╭─ Given data
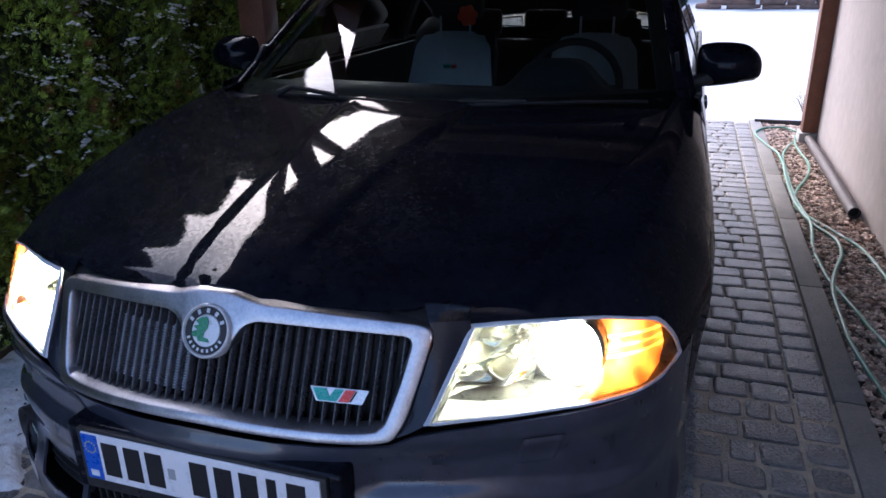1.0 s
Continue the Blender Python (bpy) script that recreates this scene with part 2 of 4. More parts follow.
TIMBER = surf("red_brown_timber", (0.13, 0.050, 0.027), (0.22, 0.090, 0.052), 9, 0.6, 0, 0.3, 60)
# rafter brown paled from TIMBER: light thrown up by the snow, in colour
RAFTER = surf("snow_lit_rafter", (0.26, 0.165, 0.12), (0.40, 0.27, 0.20), 9, 0.7, 0, 0.3, 60)
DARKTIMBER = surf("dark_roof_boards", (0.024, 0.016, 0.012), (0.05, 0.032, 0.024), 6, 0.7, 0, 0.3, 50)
PIPE = surf("brown_pipe_plastic", (0.050, 0.038, 0.038), (0.085, 0.066, 0.065), 10, 0.6, 0, 0.05, 90)
HOSE = surf("green_hose", (0.065, 0.20, 0.135), (0.12, 0.31, 0.215), 12, 0.4, 0, 0.1, 200)
THUJA = surf("thuja_green", (0.085, 0.135, 0.012), (0.33, 0.44, 0.055), 2.2, 0.5, 0, 0, 40, 0, 0.1, 0.7)
RUST = surf("thuja_dry", (0.16, 0.05, 0.015), (0.25, 0.09, 0.03), 8, 0.8, 0, 0, 40, 0, 0.1, 0.4)
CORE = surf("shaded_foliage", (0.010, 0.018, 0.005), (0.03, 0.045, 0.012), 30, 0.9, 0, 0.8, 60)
BARK = surf("bark", (0.035, 0.028, 0.018), (0.11, 0.08, 0.06), 14, 0.9, 0, 0.7, 60)
FAR = surf("far_conifer", (0.07, 0.085, 0.065), (0.14, 0.155, 0.115), 0.8, 0.9, 0, 0, 40, 0, 0.1, 0.4)
LOG = surf("stacked_wood", (0.13, 0.075, 0.055), (0.27, 0.17, 0.13), 5, 0.8, 0, 0.5, 40, 0, 0.1, 0.4)
STRAW = surf("dry_grass", (0.16, 0.13, 0.07), (0.28, 0.24, 0.14), 9, 0.8)


# ---- helpers of this scene ----
def thing(name, label, category, group="", kind="", at=(0, 0, 0)):
    ob = new(name)
    ob.location = at
    ob.empty_display_size = 0.1
    return tagged(ob, label, category, group, kind)


def finish(name, bm, material, smooth=True):
    me = bpy.data.meshes.new(name)
    bm.to_mesh(me)
    bm.free()
    me.materials.append(material)
    if smooth:
        me.shade_smooth()
        if material is not SLAT:
            me.set_sharp_from_angle(angle=1.0)
    return me


def part(name, bm, material, parent, label="", smooth=True):
    ob = new(name, finish(name, bm, material, smooth))
    ob.parent = parent
    if parent is not None:
        base = parent.location if parent.parent is None else Vector((0, 0, 0))
        ob.matrix_parent_inverse = Matrix.Translation(-base)
    return tagged(ob, label)


def solo(name, bm, material, label, category, group="", kind="", smooth=True):
    return tagged(new(name, finish(name, bm, material, smooth)), label, category, group, kind)


def mesh_from(verts, faces):
    bm = bmesh.new()
    vs = [bm.verts.new(v) for v in verts]
    for f in faces:
        try:
            bm.faces.new([vs[i] for i in f])
        except ValueError:
            pass
    return bm


def sheet(f, nu, nv, thick=0.0, skip=None, close_u=False):
    """A grid of f(u, v), u and v from 0 to 1; thick gives it depth away from its normals."""
    verts = [f(i / nu, j / nv) for j in range(nv + 1) for i in range(nu + 1)]
    faces = []
    for j in range(nv):
        for i in range(nu):
            if skip and skip((i + 0.5) / nu, (j + 0.5) / nv):
                continue
            a = j * (nu + 1) + i
            faces.append((a, a + 1, a + nu + 2, a + nu + 1))
    bm = mesh_from(verts, faces)
    bmesh.ops.remove_doubles(bm, verts=bm.verts, dist=1e-5)
    loose = [v for v in bm.verts if not v.link_faces]
    bmesh.ops.delete(bm, geom=loose, context="VERTS")
    bmesh.ops.recalc_face_normals(bm, faces=bm.faces)
    if thick:
        bmesh.ops.solidify(bm, geom=bm.faces[:], thickness=thick)
    return bm


def box(x0, x1, y0, y1, z0, z1, bevel=0.0, seg=2):
    bm = bmesh.new()
    bmesh.ops.create_cube(bm, size=1, matrix=Matrix.Translation(((x0 + x1) / 2, (y0 + y1) / 2, (z0 + z1) / 2)) @ Matrix.Diagonal((x1 - x0, y1 - y0, z1 - z0, 1)))
    if bevel:
        bmesh.ops.bevel(bm, geom=bm.edges[:], offset=bevel, segments=seg, affect="EDGES", profile=0.6)
    return bm


def turned(profile, m, seg=32):
    """A body of revolution about local y: rows of (radius, y)."""
    verts, faces, k = [], [], len(profile)
    for i in range(seg):
        a = 2 * math.pi * i / seg
        verts += [m @ Vector((r * math.cos(a), y, r * math.sin(a))) for r, y in profile]
    for i in range(seg):
        for j in range(k - 1):
            a, b = i * k + j, ((i + 1) % seg) * k + j
            faces.append((a, b, b + 1, a + 1))
    bm = mesh_from(verts, faces)
    bmesh.ops.remove_doubles(bm, verts=bm.verts, dist=1e-6)
    bmesh.ops.recalc_face_normals(bm, faces=bm.faces)
    return bm


def tube(points, radius, seg=8, closed=False):
    """A round tube along a line of points."""
    pts = [Vector(p) for p in points]
    verts, faces, k = [], [], len(pts)
    for i, p in enumerate(pts):
        d = (pts[min(i + 1, k - 1)] - pts[max(i - 1, 0)]).normalized()
        if closed:
            d = (pts[(i + 1) % k] - pts[i - 1]).normalized()
        side = d.cross(Vector((0, 0, 1)))
        side = (side if side.length > 0.05 else Vector((1, 0, 0))).normalized()
        up = side.cross(d)
        r = radius[i] if isinstance(radius, (list, tuple)) else radius
        verts += [p + r * (math.cos(2 * math.pi * s / seg) * side + math.sin(2 * math.pi * s / seg) * up) for s in range(seg)]
    for i in range(k if closed else k - 1):
        for s in range(seg):
            a, b = i * seg, ((i + 1) % k) * seg
            faces.append((a + s, a + (s + 1) % seg, b + (s + 1) % seg, b + s))
    if not closed:
        faces += [tuple(range(seg))[::-1], tuple((k - 1) * seg + s for s in range(seg))]
    bm = mesh_from(verts, faces)
    bmesh.ops.recalc_face_normals(bm, faces=bm.faces)
    return bm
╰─
*Challenge*.
Repeat only the lines from the beginning of the material through the line containing "return tagged(ob, label, category, group, kind)", both ends kept, leaving pictures out.

*Response to this exercise*.
1.0 s
Continue the Blender Python (bpy) script that recreates this scene with part 2 of 4. More parts follow.
TIMBER = surf("red_brown_timber", (0.13, 0.050, 0.027), (0.22, 0.090, 0.052), 9, 0.6, 0, 0.3, 60)
# rafter brown paled from TIMBER: light thrown up by the snow, in colour
RAFTER = surf("snow_lit_rafter", (0.26, 0.165, 0.12), (0.40, 0.27, 0.20), 9, 0.7, 0, 0.3, 60)
DARKTIMBER = surf("dark_roof_boards", (0.024, 0.016, 0.012), (0.05, 0.032, 0.024), 6, 0.7, 0, 0.3, 50)
PIPE = surf("brown_pipe_plastic", (0.050, 0.038, 0.038), (0.085, 0.066, 0.065), 10, 0.6, 0, 0.05, 90)
HOSE = surf("green_hose", (0.065, 0.20, 0.135), (0.12, 0.31, 0.215), 12, 0.4, 0, 0.1, 200)
THUJA = surf("thuja_green", (0.085, 0.135, 0.012), (0.33, 0.44, 0.055), 2.2, 0.5, 0, 0, 40, 0, 0.1, 0.7)
RUST = surf("thuja_dry", (0.16, 0.05, 0.015), (0.25, 0.09, 0.03), 8, 0.8, 0, 0, 40, 0, 0.1, 0.4)
CORE = surf("shaded_foliage", (0.010, 0.018, 0.005), (0.03, 0.045, 0.012), 30, 0.9, 0, 0.8, 60)
BARK = surf("bark", (0.035, 0.028, 0.018), (0.11, 0.08, 0.06), 14, 0.9, 0, 0.7, 60)
FAR = surf("far_conifer", (0.07, 0.085, 0.065), (0.14, 0.155, 0.115), 0.8, 0.9, 0, 0, 40, 0, 0.1, 0.4)
LOG = surf("stacked_wood", (0.13, 0.075, 0.055), (0.27, 0.17, 0.13), 5, 0.8, 0, 0.5, 40, 0, 0.1, 0.4)
STRAW = surf("dry_grass", (0.16, 0.13, 0.07), (0.28, 0.24, 0.14), 9, 0.8)


# ---- helpers of this scene ----
def thing(name, label, category, group="", kind="", at=(0, 0, 0)):
    ob = new(name)
    ob.location = at
    ob.empty_display_size = 0.1
    return tagged(ob, label, category, group, kind)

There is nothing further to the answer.